Iron Maiden are making their Paris La Défense Arena show on June 22 a phone-free experience in the standing and General Admission sections, and the reason is straightforward: the night is being filmed for the official Run For Your Lives Tour concert film.

Fans in those sections will have their devices locked into Yondr pouches at the door. The pouches stay with you all night, but your screen stays dark until you walk out. Designated areas inside the venue will be available if you genuinely need your phone, and physical payment cards are required at bars and merch stands.

The band posted a step-by-step visual guide to the pouch process on social media, with a caption that left no room for interpretation: the GA floor is going fully dark so the live recording comes out clean.

Why the Run For Your Lives Tour Filming Matters

This is not a throwaway live document. The Run For Your Lives World Tour was announced in September 2024 as a global celebration of the band's 50th anniversary, with a setlist built almost entirely around their first nine studio albums. It has been one of the biggest rock tours of this cycle by any measure. Billboard placed it in the top three of its Top Rock Tours 2025 chart, with the band pulling roughly $150.9 million across 1.5 million tickets sold.
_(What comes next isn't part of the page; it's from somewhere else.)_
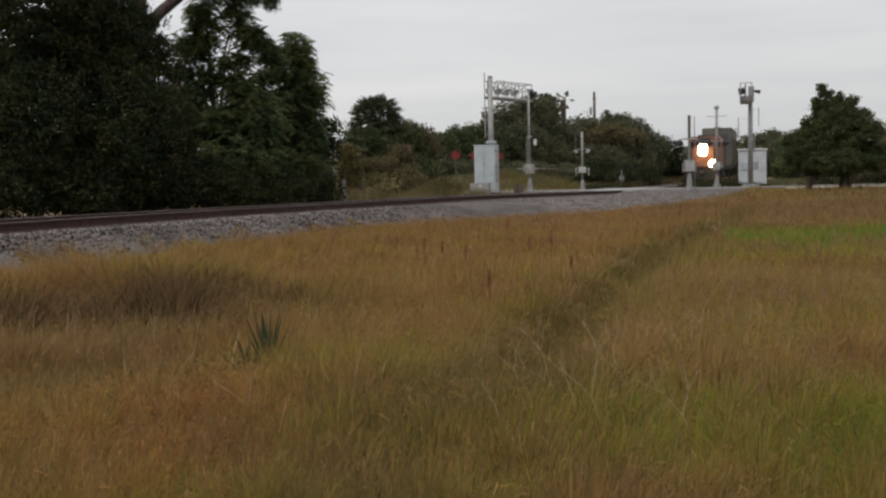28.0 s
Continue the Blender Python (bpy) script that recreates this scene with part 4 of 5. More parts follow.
def fan_palm(m, trunk_h, fronds, radius, label, seed, dead=6, girth=1.0):
    rng = random.Random(seed)
    p = thing("fan_palm", m, label, "palm", "palms")
    part("trunk", Geo().tube([(0, 0, -0.1), (0.04, 0, trunk_h * 0.5), (0, 0.03, trunk_h)], [0.22 * girth, 0.17 * girth, 0.19 * girth], 10), M_DARKBARK, p)
    for k in range(fronds + dead):
        is_dead = k >= fronds
        az = k * 137.5 + rng.uniform(-12, 12)
        el = rng.uniform(-75, -45) if is_dead else math.degrees(math.asin(-0.5 + 1.48 * (k + rng.uniform(0, 1)) / fronds))
        stem = radius * rng.uniform(0.5, 0.68)
        g = Geo().tube([(0, 0, 0), (0, stem, 0.02 * stem)], [0.02, 0.012], 4)
        n = 25
        for j in range(n):
            a = math.radians(-105 + 210 * j / (n - 1))
            ln = radius * 0.48 * (0.75 + 0.25 * math.cos(a)) * rng.uniform(0.85, 1.1)
            tip = Vector((math.sin(a) * ln, stem + math.cos(a) * ln, -0.28 * ln * rng.uniform(0.3, 1.4)))
            side = Vector((math.cos(a), -math.sin(a), 0)) * (0.028 * radius)
            o = Vector((0, stem, 0.02 * stem))
            mid = o.lerp(tip, 0.55) + Vector((0, 0, 0.05 * ln))
            g.quad(o, mid + side, tip, mid - side)
        part("dead_frond" if is_dead else "frond", g, M_DEADFROND if is_dead else M_FROND, p, at=pose(0, 0, trunk_h) @ pose(0, 0, 0, 0, 0, az) @ pose(0, 0, 0, el, 0, 0) @ pose(0, 0, 0, 0, rng.uniform(-50, 50), 0))
    return p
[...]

The setlist has been pulling out material that has not been played in decades. "Infinite Dreams" from Seventh Son of a Seventh Son returned to the live set for the first time in 38 years. Alongside that, the nightly rundown includes "The Number of the Beast," "Run to the Hills," "Hallowed Be Thy Name," "Aces High," and "Fear of the Dark," among others. For the film, they want the floor looking like a real crowd, not a grid of lit-up rectangles.

Iron Maiden had already asked fans to put phones away when the tour launched in 2025. The Paris filming just makes it enforceable for one of the run's highest-stakes nights.

What This Means for Live Music and Independent Artists

The Yondr model has been circulating through the live music industry for a few years now, adopted by everyone from comedians to pop headliners. Iron Maiden leaning into it for a major filmed performance sends a clear signal: a phone-free room photographs better on camera, sounds better in the room, and produces a crowd that is actually present.

For independent artists and smaller touring acts thinking about the live experience they want to build, this is worth watching. The conversation around phones at shows has been ongoing, but a legacy act drawing 1.5 million tickets and still choosing to lock out devices is a data point.

The 2026 European leg continues after Paris, with North American, South American, and Oceania dates to follow. Iron Maiden will close out the tour with Australian shows in November before a touring hiatus in 2027. Extra dates were added in multiple markets due to demand.

The concert film does not yet have a release date, but when it drops, Paris will be the room they chose to build it around. That is not a small thing.